• _STORED DATA_
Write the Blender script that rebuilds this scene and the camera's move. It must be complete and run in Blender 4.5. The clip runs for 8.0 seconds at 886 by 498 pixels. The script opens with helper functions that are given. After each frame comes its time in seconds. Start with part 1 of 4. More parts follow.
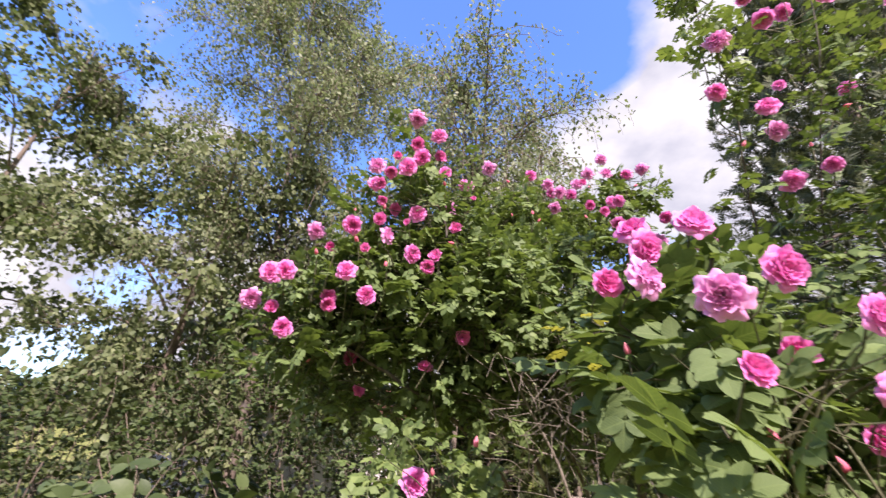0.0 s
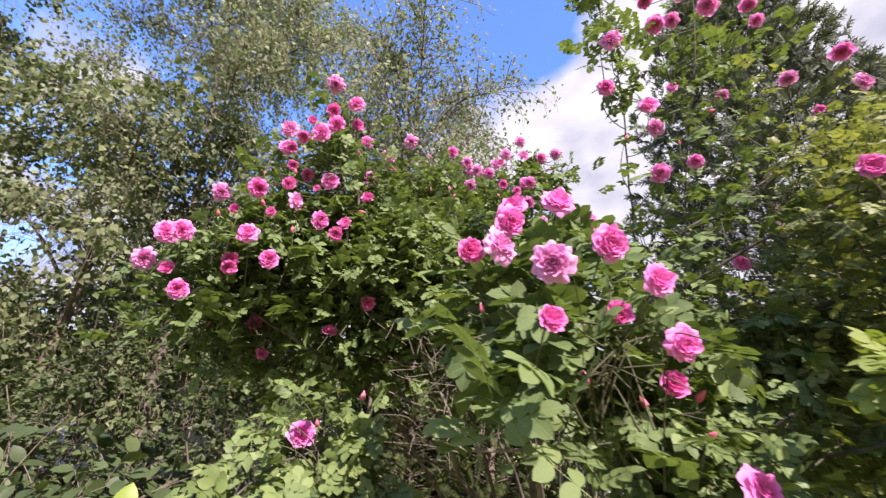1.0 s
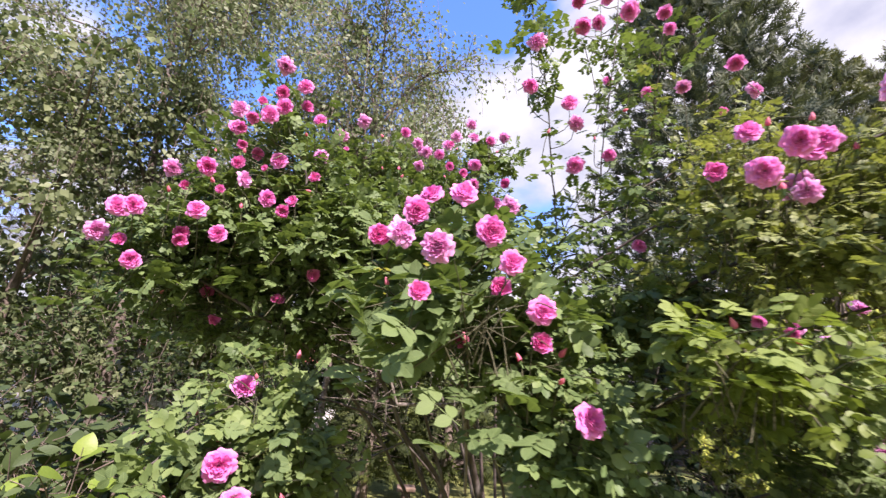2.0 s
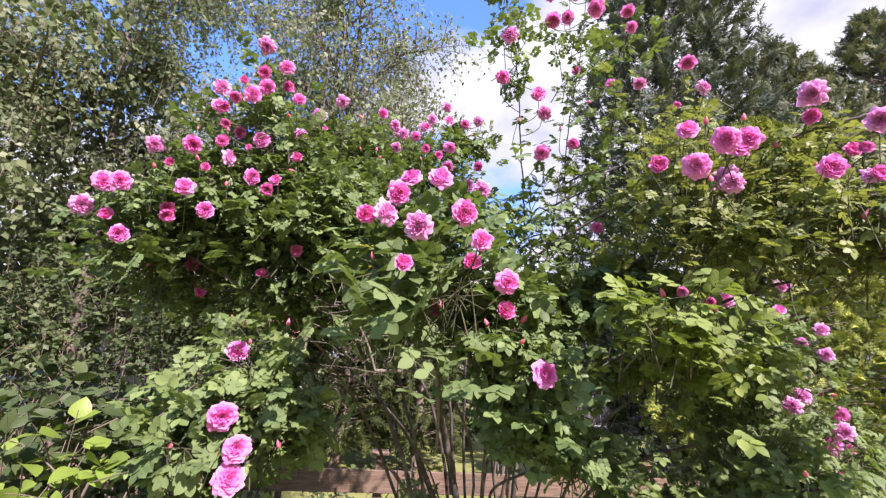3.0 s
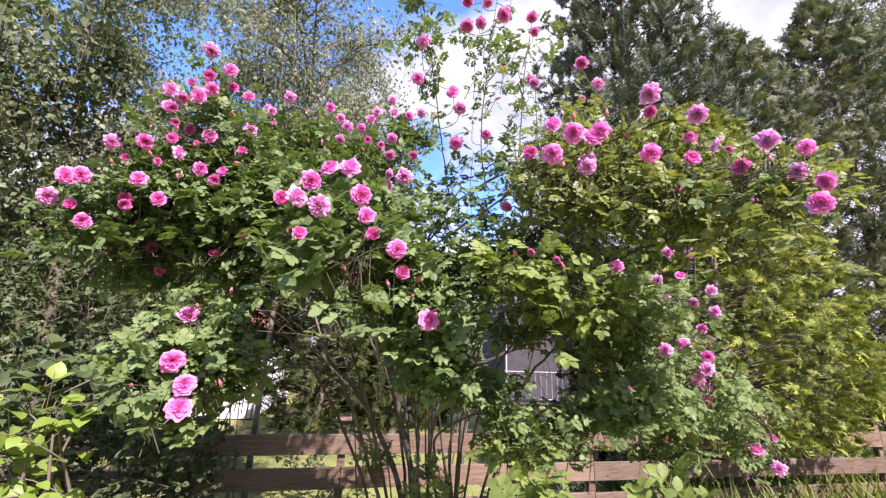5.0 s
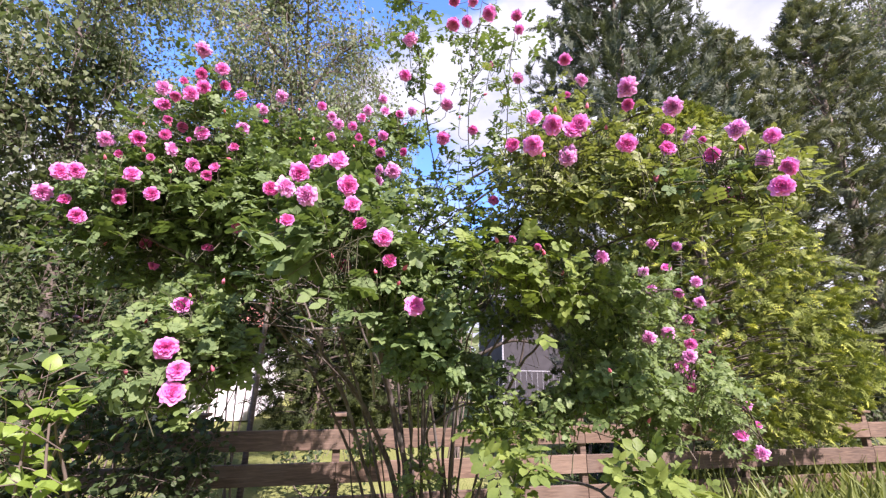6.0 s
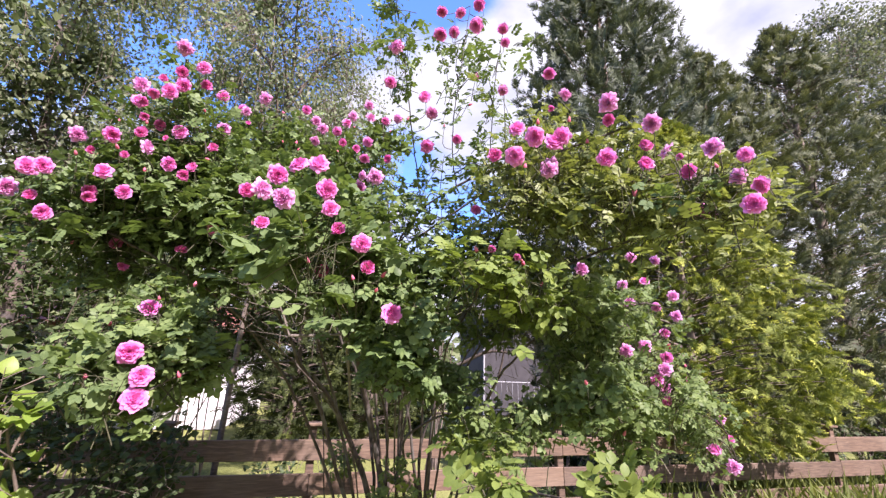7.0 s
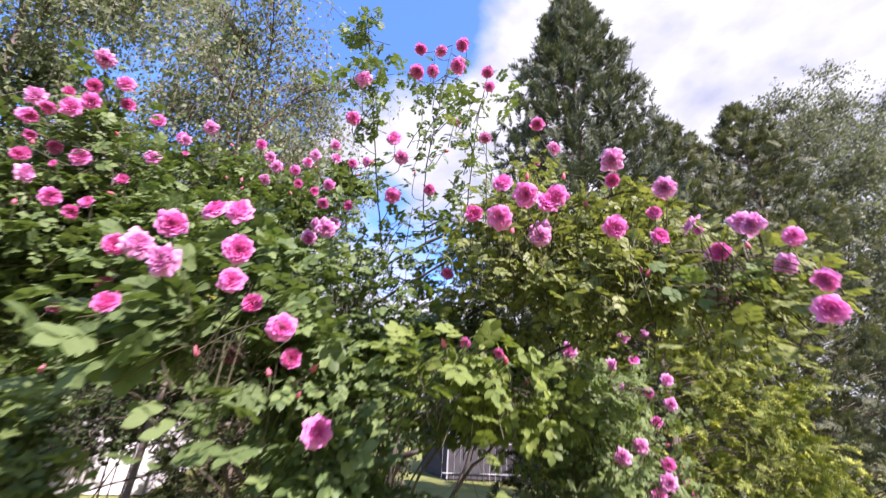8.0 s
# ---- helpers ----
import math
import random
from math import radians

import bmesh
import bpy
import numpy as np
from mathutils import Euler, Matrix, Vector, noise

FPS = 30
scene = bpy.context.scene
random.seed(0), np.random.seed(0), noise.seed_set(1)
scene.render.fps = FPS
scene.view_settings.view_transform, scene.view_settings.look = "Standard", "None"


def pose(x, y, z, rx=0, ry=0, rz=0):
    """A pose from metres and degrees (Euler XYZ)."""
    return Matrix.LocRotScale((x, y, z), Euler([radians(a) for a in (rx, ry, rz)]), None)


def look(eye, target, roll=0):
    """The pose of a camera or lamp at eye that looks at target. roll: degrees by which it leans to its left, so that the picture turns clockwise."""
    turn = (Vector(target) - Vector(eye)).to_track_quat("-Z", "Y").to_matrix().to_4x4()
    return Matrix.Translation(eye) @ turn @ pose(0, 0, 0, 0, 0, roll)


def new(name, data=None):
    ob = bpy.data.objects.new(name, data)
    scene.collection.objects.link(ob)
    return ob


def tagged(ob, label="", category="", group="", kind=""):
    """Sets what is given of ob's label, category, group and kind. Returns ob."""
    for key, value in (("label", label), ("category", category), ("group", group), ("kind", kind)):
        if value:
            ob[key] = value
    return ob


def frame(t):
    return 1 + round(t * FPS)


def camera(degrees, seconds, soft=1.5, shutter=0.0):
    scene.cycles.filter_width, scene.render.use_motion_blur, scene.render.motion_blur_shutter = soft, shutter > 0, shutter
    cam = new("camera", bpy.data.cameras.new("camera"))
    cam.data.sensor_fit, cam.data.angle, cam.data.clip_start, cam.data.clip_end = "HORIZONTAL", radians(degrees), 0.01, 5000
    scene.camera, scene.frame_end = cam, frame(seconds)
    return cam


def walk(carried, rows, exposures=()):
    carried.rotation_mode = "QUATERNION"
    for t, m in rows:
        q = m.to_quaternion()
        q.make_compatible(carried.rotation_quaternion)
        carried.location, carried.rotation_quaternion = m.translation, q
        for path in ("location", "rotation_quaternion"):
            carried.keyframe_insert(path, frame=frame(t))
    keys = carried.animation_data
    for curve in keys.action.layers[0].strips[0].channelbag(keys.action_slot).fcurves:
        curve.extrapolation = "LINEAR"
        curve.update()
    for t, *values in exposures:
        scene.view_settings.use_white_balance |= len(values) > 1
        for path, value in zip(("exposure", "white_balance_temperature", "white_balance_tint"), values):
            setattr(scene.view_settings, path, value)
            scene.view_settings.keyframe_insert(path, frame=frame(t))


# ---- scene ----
cam = camera(95.3, 8.0, soft=1.3, shutter=0.4)
PATH = [
    (0, (-0.37, -0.718, 1.571), (-0.682, 1.05, 2.451), 6.7),
    (0.5, (-0.326, -0.716, 1.548), (-0.456, 1.091, 2.395), 5.9),
    (1, (-0.266, -0.754, 1.545), (-0.264, 1.081, 2.34), 5.1),
    (1.5, (-0.204, -0.821, 1.527), (-0.121, 1.037, 2.262), 4.8),
    (2, (-0.148, -0.911, 1.518), (0.004, 0.964, 2.197), 4.7),
    (2.2, (-0.126, -0.95, 1.518), (0.061, 0.93, 2.175), 4.5),
    (3.5, (-0.196, -1.052, 1.44), (0.145, 0.837, 2.002), 3.7),
    (4, (-0.146, -1.125, 1.42), (0.222, 0.764, 1.961), 3.1),
    (4.5, (-0.037, -1.233, 1.4), (0.341, 0.657, 1.931), 2.4),
    (6, (0.063, -1.345, 1.32), (0.461, 0.539, 1.861), 1.1),
    (6.5, (0.075, -1.342, 1.309), (0.5, 0.533, 1.861), 1.4),
    (7, (0.082, -1.338, 1.32), (0.55, 0.516, 1.906), 2.0),
    (7.5, (0.104, -1.265, 1.388), (0.617, 0.558, 2.031), 2.9),
    (8, (0.179, -1.064, 1.521), (0.745, 0.68, 2.321), 3.8),
]
walk(cam, [(t, look(eye, target, roll)) for t, eye, target, roll in PATH], exposures=[(0, 1.66, 6600, 32), (2, 1.74, 6380, 33.5), (4, 1.86, 6180, 34.5), (7, 1.86, 6180, 34.5), (8, 1.78, 6180, 34.5)])

# ---- sky and sun ----
SUN_AZ, SUN_EL = 156.0, 45.0  # degrees clockwise from +y, and above the horizon
SKY, CLOUD, SUN = 0.122, 0.33, 4.3


def make_sky():
    world = bpy.data.worlds.new("sky")
    scene.world = world
    world.use_nodes = True
    n, l = world.node_tree.nodes, world.node_tree.links
    n.clear()
    out, bg = n.new("ShaderNodeOutputWorld"), n.new("ShaderNodeBackground")
    sky = n.new("ShaderNodeTexSky")
    sky.sky_type, sky.sun_disc = "NISHITA", False
    sky.sun_elevation, sky.sun_rotation = radians(SUN_EL), radians(SUN_AZ)
    sky.air_density, sky.dust_density, sky.ozone_density = 1.0, 0.4, 2.5
    scale = n.new("ShaderNodeVectorMath")
    scale.operation = "SCALE"
    scale.inputs["Scale"].default_value = SKY
    l.new(sky.outputs[0], scale.inputs[0])
    tint = n.new("ShaderNodeVectorMath")
    tint.operation = "MULTIPLY"
    tint.inputs[1].default_value = (0.62, 0.92, 1.25)
    l.new(scale.outputs[0], tint.inputs[0])
    # broken cumulus: large banks with torn edges
    co = n.new("ShaderNodeTexCoord")
    shape = n.new("ShaderNodeMapping")
    shape.inputs["Location"].default_value = (0.3, 0.1, 0.0)
    shape.inputs["Scale"].default_value = (1.0, 1.0, 1.7)
    l.new(co.outputs["Generated"], shape.inputs[0])
    big, fine = n.new("ShaderNodeTexNoise"), n.new("ShaderNodeTexNoise")
    big.inputs["Scale"].default_value, big.inputs["Detail"].default_value = 2.1, 9.0
    fine.inputs["Scale"].default_value, fine.inputs["Detail"].default_value = 6.0, 6.0
    for k in (big, fine):
        l.new(shape.outputs[0], k.inputs["Vector"])
    bank = n.new("ShaderNodeVectorMath")  # one great bank stands to the north-east
    bank.operation = "DOT_PRODUCT"
    bank.inputs[1].default_value = (1.0, -0.25, -0.9)
    l.new(co.outputs["Generated"], bank.inputs[0])
    held = n.new("ShaderNodeMapRange")
    held.inputs["From Min"].default_value, held.inputs["From Max"].default_value = -0.85, -0.45
    held.inputs["To Min"].default_value, held.inputs["To Max"].default_value = -0.07, 0.42
    l.new(bank.outputs["Value"], held.inputs["Value"])
    low = n.new("ShaderNodeSeparateXYZ")
    l.new(co.outputs["Generated"], low.inputs[0])
    total = n.new("ShaderNodeMath")
    l.new(held.outputs[0], total.inputs[0])
    l.new(big.outputs[0], total.inputs[1])
    sink = n.new("ShaderNodeMath")  # more cloud towards the horizon
    sink.operation = "MULTIPLY_ADD"
    sink.inputs[1].default_value = -0.36
    l.new(low.outputs["Z"], sink.inputs[0])
    l.new(total.outputs[0], sink.inputs[2])
    under = n.new("ShaderNodeVectorMath")  # blue sky again under the bank's torn edge
    under.operation = "DOT_PRODUCT"
    under.inputs[1].default_value = Vector((0.17, 0.92, 0.34)).normalized()
    l.new(co.outputs["Generated"], under.inputs[0])
    clear = n.new("ShaderNodeMapRange")
    clear.inputs["From Min"].default_value, clear.inputs["From Max"].default_value = 0.945, 0.995
    clear.inputs["To Min"].default_value, clear.inputs["To Max"].default_value = 0.0, 0.42
    l.new(under.outputs["Value"], clear.inputs["Value"])
    left = n.new("ShaderNodeMath")
    left.operation = "SUBTRACT"
    l.new(sink.outputs[0], left.inputs[0])
    l.new(clear.outputs[0], left.inputs[1])
    ramp = n.new("ShaderNodeValToRGB")
    ramp.color_ramp.elements[0].position, ramp.color_ramp.elements[1].position = 0.285, 0.385
    l.new(left.outputs[0], ramp.inputs[0])
    body = n.new("ShaderNodeValToRGB")
    body.color_ramp.elements[0].color = (0.54 * CLOUD, 0.62 * CLOUD, 0.71 * CLOUD, 1)
    body.color_ramp.elements[1].color = (1.02 * CLOUD, 1.10 * CLOUD, 1.06 * CLOUD, 1)
    body.color_ramp.elements[0].position, body.color_ramp.elements[1].position = 0.3, 0.65
    l.new(fine.outputs[0], body.inputs[0])
    mix = n.new("ShaderNodeMix")
    mix.data_type = "RGBA"
    l.new(ramp.outputs[0], mix.inputs["Factor"])
    l.new(tint.outputs[0], mix.inputs["A"])
    l.new(body.outputs[0], mix.inputs["B"])
    l.new(mix.outputs["Result"], bg.inputs[0])
    l.new(bg.outputs[0], out.inputs[0])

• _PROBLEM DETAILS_
Everything from the first line to the line with "q.make_compatible(carried.rotation_quaternion)" must be repeated exactly, and nothing else. Leave the pictures out.

• _WRITTEN SOLUTION_
Write the Blender script that rebuilds this scene and the camera's move. It must be complete and run in Blender 4.5. The clip runs for 8.0 seconds at 886 by 498 pixels. The script opens with helper functions that are given. After each frame comes its time in seconds. Start with part 1 of 4. More parts follow.
0.0 s
1.0 s
2.0 s
3.0 s
5.0 s
6.0 s
7.0 s
8.0 s
# ---- helpers ----
import math
import random
from math import radians

import bmesh
import bpy
import numpy as np
from mathutils import Euler, Matrix, Vector, noise

FPS = 30
scene = bpy.context.scene
random.seed(0), np.random.seed(0), noise.seed_set(1)
scene.render.fps = FPS
scene.view_settings.view_transform, scene.view_settings.look = "Standard", "None"


def pose(x, y, z, rx=0, ry=0, rz=0):
    """A pose from metres and degrees (Euler XYZ)."""
    return Matrix.LocRotScale((x, y, z), Euler([radians(a) for a in (rx, ry, rz)]), None)


def look(eye, target, roll=0):
    """The pose of a camera or lamp at eye that looks at target. roll: degrees by which it leans to its left, so that the picture turns clockwise."""
    turn = (Vector(target) - Vector(eye)).to_track_quat("-Z", "Y").to_matrix().to_4x4()
    return Matrix.Translation(eye) @ turn @ pose(0, 0, 0, 0, 0, roll)


def new(name, data=None):
    ob = bpy.data.objects.new(name, data)
    scene.collection.objects.link(ob)
    return ob


def tagged(ob, label="", category="", group="", kind=""):
    """Sets what is given of ob's label, category, group and kind. Returns ob."""
    for key, value in (("label", label), ("category", category), ("group", group), ("kind", kind)):
        if value:
            ob[key] = value
    return ob


def frame(t):
    return 1 + round(t * FPS)


def camera(degrees, seconds, soft=1.5, shutter=0.0):
    scene.cycles.filter_width, scene.render.use_motion_blur, scene.render.motion_blur_shutter = soft, shutter > 0, shutter
    cam = new("camera", bpy.data.cameras.new("camera"))
    cam.data.sensor_fit, cam.data.angle, cam.data.clip_start, cam.data.clip_end = "HORIZONTAL", radians(degrees), 0.01, 5000
    scene.camera, scene.frame_end = cam, frame(seconds)
    return cam


def walk(carried, rows, exposures=()):
    carried.rotation_mode = "QUATERNION"
    for t, m in rows:
        q = m.to_quaternion()
        q.make_compatible(carried.rotation_quaternion)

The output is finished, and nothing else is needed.